• **Raw records**:
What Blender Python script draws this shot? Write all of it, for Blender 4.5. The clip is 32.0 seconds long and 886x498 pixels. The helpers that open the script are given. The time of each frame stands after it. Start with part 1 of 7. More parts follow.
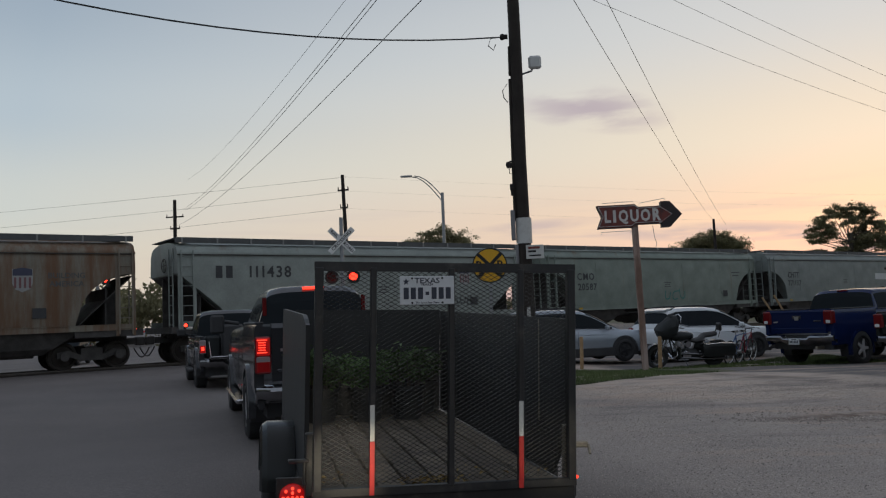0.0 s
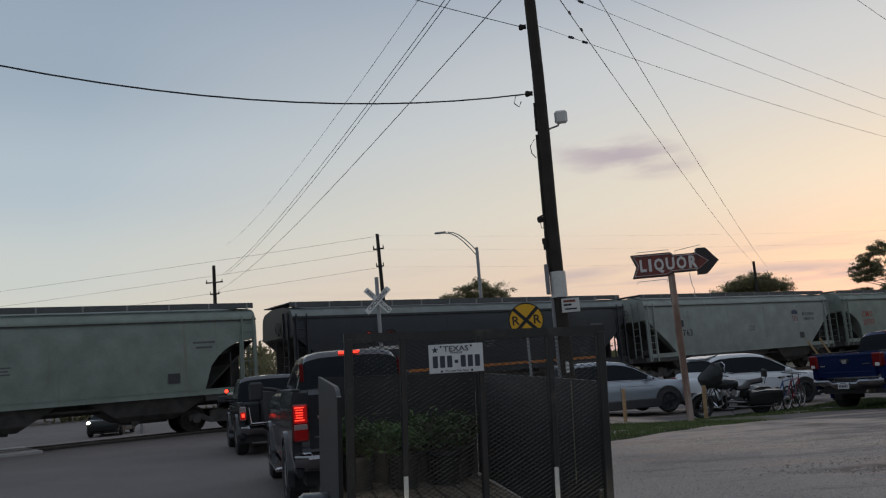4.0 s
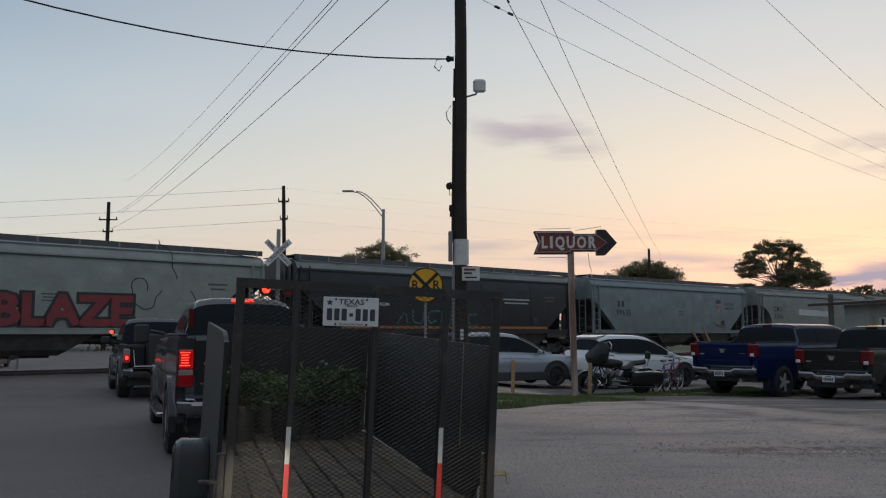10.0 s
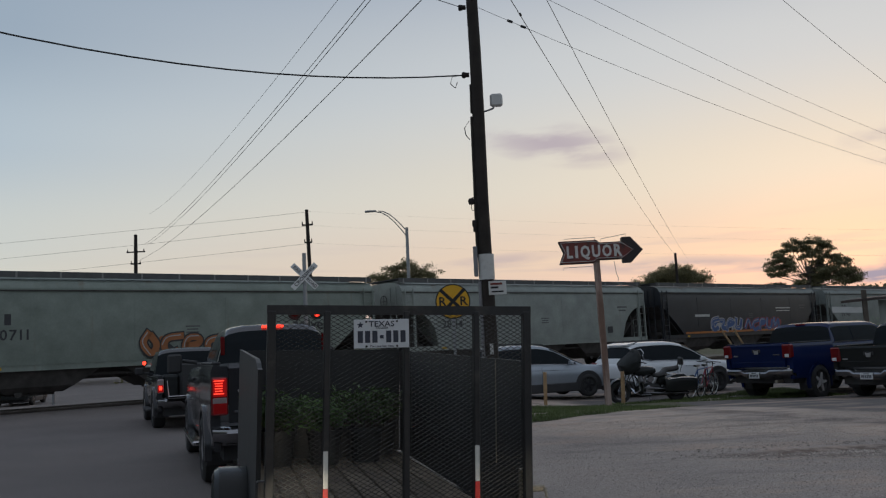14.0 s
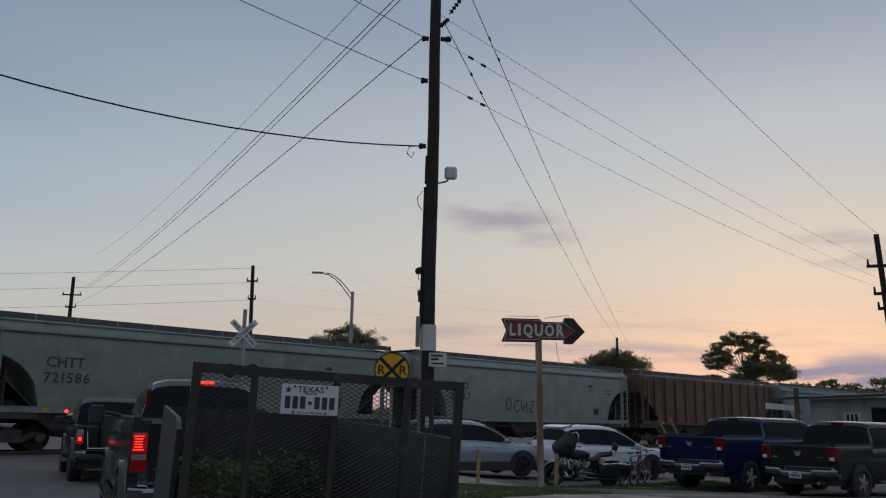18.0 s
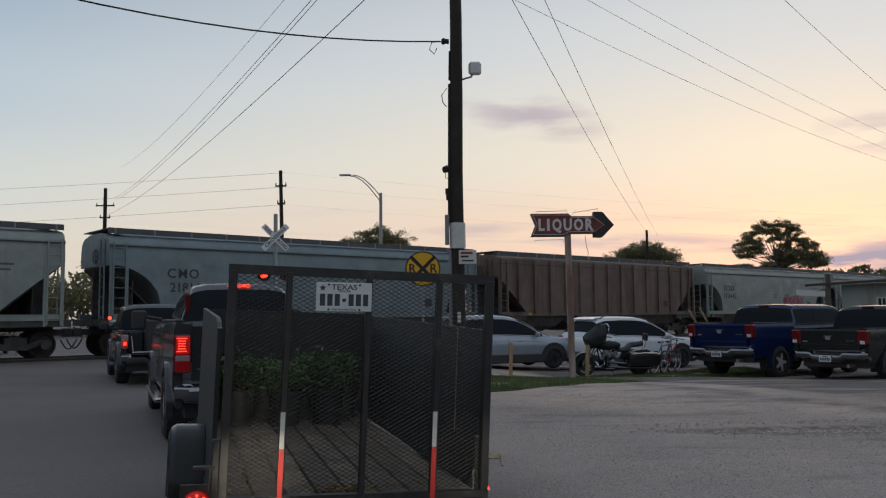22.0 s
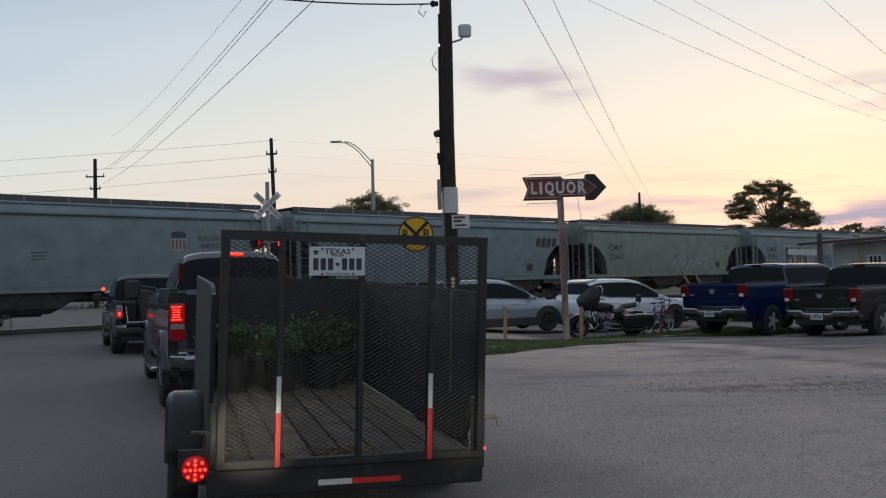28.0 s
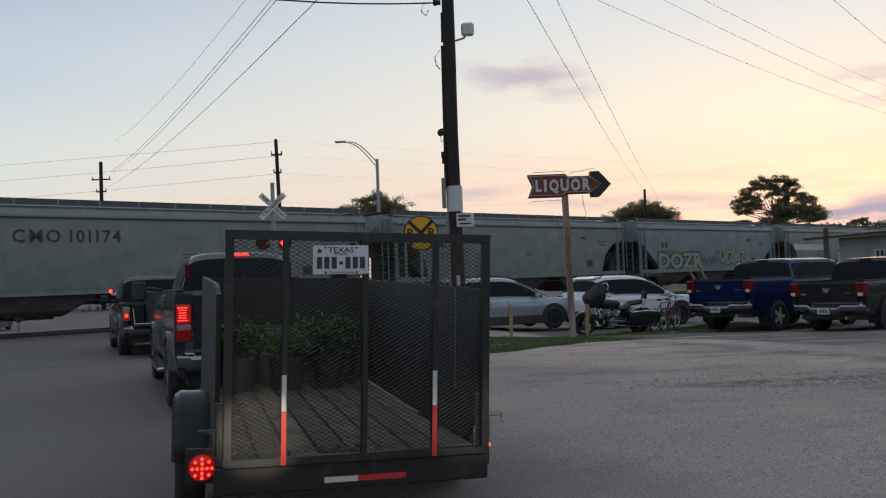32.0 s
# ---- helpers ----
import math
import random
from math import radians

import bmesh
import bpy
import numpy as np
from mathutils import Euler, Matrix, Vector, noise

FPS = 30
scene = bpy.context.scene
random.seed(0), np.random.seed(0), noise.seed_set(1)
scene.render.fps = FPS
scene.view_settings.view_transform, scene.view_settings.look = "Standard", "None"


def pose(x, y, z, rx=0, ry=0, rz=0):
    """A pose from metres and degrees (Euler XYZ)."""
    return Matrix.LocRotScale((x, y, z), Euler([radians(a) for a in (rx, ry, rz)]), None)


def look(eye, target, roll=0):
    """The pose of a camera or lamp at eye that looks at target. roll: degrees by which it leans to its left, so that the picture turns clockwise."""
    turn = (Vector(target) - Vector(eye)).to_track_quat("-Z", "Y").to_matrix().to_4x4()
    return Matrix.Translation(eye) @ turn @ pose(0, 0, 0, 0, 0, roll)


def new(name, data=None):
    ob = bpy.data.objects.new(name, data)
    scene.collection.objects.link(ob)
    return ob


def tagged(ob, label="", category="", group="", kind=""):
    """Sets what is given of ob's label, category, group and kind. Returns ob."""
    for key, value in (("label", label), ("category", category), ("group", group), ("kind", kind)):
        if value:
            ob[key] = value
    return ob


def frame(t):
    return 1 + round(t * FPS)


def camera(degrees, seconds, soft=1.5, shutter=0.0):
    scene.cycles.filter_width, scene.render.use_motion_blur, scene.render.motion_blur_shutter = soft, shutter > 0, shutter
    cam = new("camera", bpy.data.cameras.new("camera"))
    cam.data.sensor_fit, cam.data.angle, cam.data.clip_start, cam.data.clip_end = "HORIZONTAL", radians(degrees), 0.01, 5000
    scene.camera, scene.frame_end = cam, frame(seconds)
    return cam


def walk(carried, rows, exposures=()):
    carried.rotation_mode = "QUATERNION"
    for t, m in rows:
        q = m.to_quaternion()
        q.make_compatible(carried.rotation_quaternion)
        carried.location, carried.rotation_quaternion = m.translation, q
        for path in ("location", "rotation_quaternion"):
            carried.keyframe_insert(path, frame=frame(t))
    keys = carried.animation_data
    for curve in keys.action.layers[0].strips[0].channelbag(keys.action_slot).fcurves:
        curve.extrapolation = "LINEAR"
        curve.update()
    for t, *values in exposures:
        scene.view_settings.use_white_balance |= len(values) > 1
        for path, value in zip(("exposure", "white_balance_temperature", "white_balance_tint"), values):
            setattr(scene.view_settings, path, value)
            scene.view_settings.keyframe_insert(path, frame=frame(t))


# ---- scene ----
cam = camera(55.8, 32.0, soft=1.2)
PATH = [
    (0, (-0.099, 0.181, 1.418), (-0.255, 2.169, 1.577), -2.4),
    (0.5, (-0.054, 0.193, 1.458), (-0.32, 2.169, 1.619), -4.2),
    (1, (-0.032, 0.186, 1.456), (-0.32, 2.158, 1.632), -6.3),
    (1.5, (-0.032, 0.207, 1.454), (-0.296, 2.182, 1.627), -5.2),
    (2, (-0.023, 0.171, 1.46), (-0.257, 2.147, 1.667), -3.3),
    (2.5, (-0.032, 0.152, 1.465), (-0.258, 2.125, 1.703), -3.2),
    (3, (-0.033, 0.175, 1.479), (-0.272, 2.142, 1.745), -4.1),
    (3.5, (-0.022, 0.131, 1.482), (-0.249, 2.098, 1.764), -4.8),
    (5.5, (-0.084, 0.261, 1.501), (-0.355, 2.218, 1.809), -3.5),
    (6, (-0.064, 0.174, 1.473), (-0.202, 2.153, 1.734), -2.5),
    (6.5, (-0.065, 0.266, 1.448), (-0.02, 2.256, 1.641), -1.0),
    (7, (-0.038, 0.23, 1.439), (0.013, 2.223, 1.59), -0.8),
    (7.5, (-0.034, 0.224, 1.44), (-0.018, 2.219, 1.568), -0.1),
    (8, (-0.035, 0.22, 1.449), (-0.036, 2.215, 1.589), 0.2),
    (8.5, (-0.034, 0.197, 1.453), (-0.05, 2.19, 1.619), 0.1),
    (9, (-0.033, 0.217, 1.447), (-0.055, 2.21, 1.612), 0.1),
    (9.5, (-0.026, 0.193, 1.453), (-0.042, 2.186, 1.629), -0.1),
    (10, (-0.03, 0.22, 1.451), (-0.042, 2.21, 1.649), 0.0),
    (10.5, (-0.027, 0.206, 1.452), (-0.053, 2.195, 1.655), 0.1),
    (11, (-0.035, 0.218, 1.459), (-0.086, 2.207, 1.667), -0.3),
    (11.5, (-0.038, 0.202, 1.462), (-0.11, 2.19, 1.676), -0.7),
    (12, (-0.039, 0.212, 1.459), (-0.104, 2.199, 1.676), -0.6),
    (12.5, (-0.041, 0.229, 1.456), (-0.097, 2.216, 1.674), -0.9),
    (13, (-0.038, 0.192, 1.463), (-0.095, 2.179, 1.686), -1.7),
    (13.5, (-0.04, 0.195, 1.464), (-0.1, 2.181, 1.695), -2.5),
    (15.5, (-0.039, 0.232, 1.471), (-0.115, 2.211, 1.749), -3.0),
    (16, (-0.017, 0.221, 1.48), (-0.05, 2.194, 1.803), -0.4),
    (16.5, (-0.002, 0.273, 1.482), (0.034, 2.237, 1.859), 1.5),
    (17, (0.003, 0.242, 1.476), (0.07, 2.205, 1.855), 2.0),
    (17.5, (0.007, 0.234, 1.484), (0.082, 2.193, 1.884), 1.3),
    (18, (0.0, 0.247, 1.479), (0.057, 2.206, 1.876), 1.2),
    (18.5, (0.008, 0.247, 1.455), (0.001, 2.225, 1.752), -0.3),
    (19, (0.007, 0.231, 1.452), (-0.06, 2.22, 1.651), -0.7),
    (19.5, (0.0, 0.23, 1.447), (-0.074, 2.223, 1.599), -1.0),
    (20, (0.002, 0.217, 1.447), (-0.054, 2.212, 1.586), -0.9),
    (20.5, (0.004, 0.231, 1.453), (-0.024, 2.226, 1.587), -0.3),
    (21, (0.005, 0.22, 1.453), (0.001, 2.215, 1.59), -0.3),
    (21.5, (0.001, 0.22, 1.454), (-0.001, 2.214, 1.602), -0.3),
    (22, (0.001, 0.222, 1.458), (-0.007, 2.216, 1.616), -0.5),
    (22.5, (0.007, 0.213, 1.456), (0.008, 2.207, 1.61), -0.6),
    (23, (0.004, 0.216, 1.458), (0.011, 2.21, 1.617), -0.9),
    (23.5, (0.002, 0.227, 1.454), (0.004, 2.22, 1.611), -0.9),
    (24, (0.001, 0.2, 1.458), (-0.026, 2.195, 1.596), -1.1),
    (24.5, (-0.008, 0.232, 1.441), (-0.042, 2.23, 1.536), -0.2),
    (25, (-0.015, 0.211, 1.449), (-0.034, 2.209, 1.53), -0.1),
    (25.5, (-0.007, 0.223, 1.442), (-0.011, 2.221, 1.526), -0.5),
    (27.5, (0.005, 0.232, 1.441), (0.014, 2.23, 1.518), -1.6),
    (28, (0.002, 0.229, 1.44), (0.009, 2.227, 1.516), -1.5),
    (28.5, (-0.001, 0.219, 1.441), (0.004, 2.218, 1.518), -1.4),
    (29, (-0.001, 0.218, 1.448), (0.003, 2.216, 1.534), -1.7),
    (29.5, (0.013, 0.199, 1.446), (-0.007, 2.196, 1.552), -1.8),
    (30, (0.03, 0.22, 1.44), (-0.02, 2.216, 1.551), -1.8),
    (30.5, (0.019, 0.215, 1.445), (-0.036, 2.21, 1.559), -1.0),
    (31, (0.008, 0.224, 1.433), (-0.026, 2.221, 1.536), -0.4),
    (31.5, (0.003, 0.218, 1.433), (-0.013, 2.216, 1.519), -1.1),
    (32, (0.018, 0.209, 1.431), (0.011, 2.208, 1.505), -2.1),
]
EXPOSURES = [(0, 0.04, 6350, 10), (6, 0.0, 6300, 10), (8, 0.14, 6300, 10), (10, 0.10, 6250, 10), (12, 0.03, 6250, 10), (15.5, -0.08, 6200, 10), (16.5, -0.22, 5950, 10), (18, -0.26, 5950, 10), (18.7, -0.14, 6150, 10), (19.5, 0.06, 6300, 10), (22, 0.14, 6250, 10), (25, 0.22, 6200, 10), (28, 0.28, 6150, 10), (32, 0.28, 6150, 10)]
walk(cam, [(t, look(eye, target, roll)) for t, eye, target, roll in PATH], EXPOSURES)

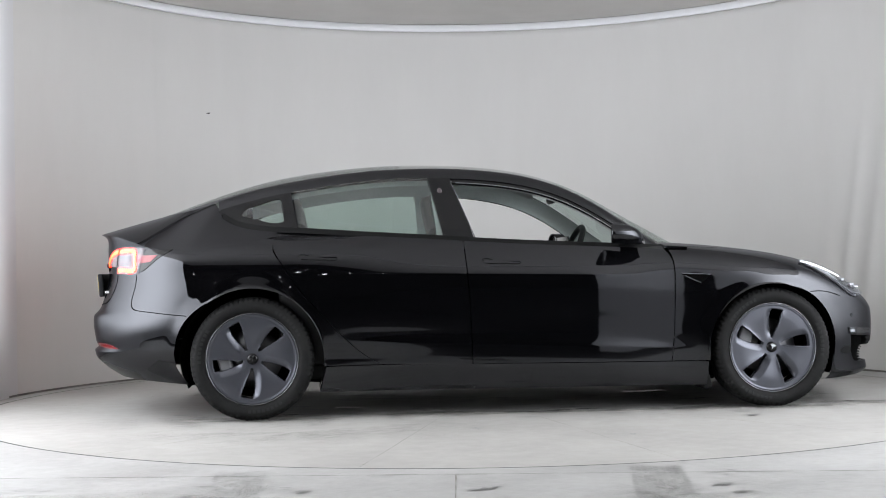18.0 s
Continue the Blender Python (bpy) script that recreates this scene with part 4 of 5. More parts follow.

• **Instruction**: Pick out each line containing "objects" and report it.

• **Solved exercise**:
    ob = bpy.data.objects.new(name, data)
    scene.collection.objects.link(ob)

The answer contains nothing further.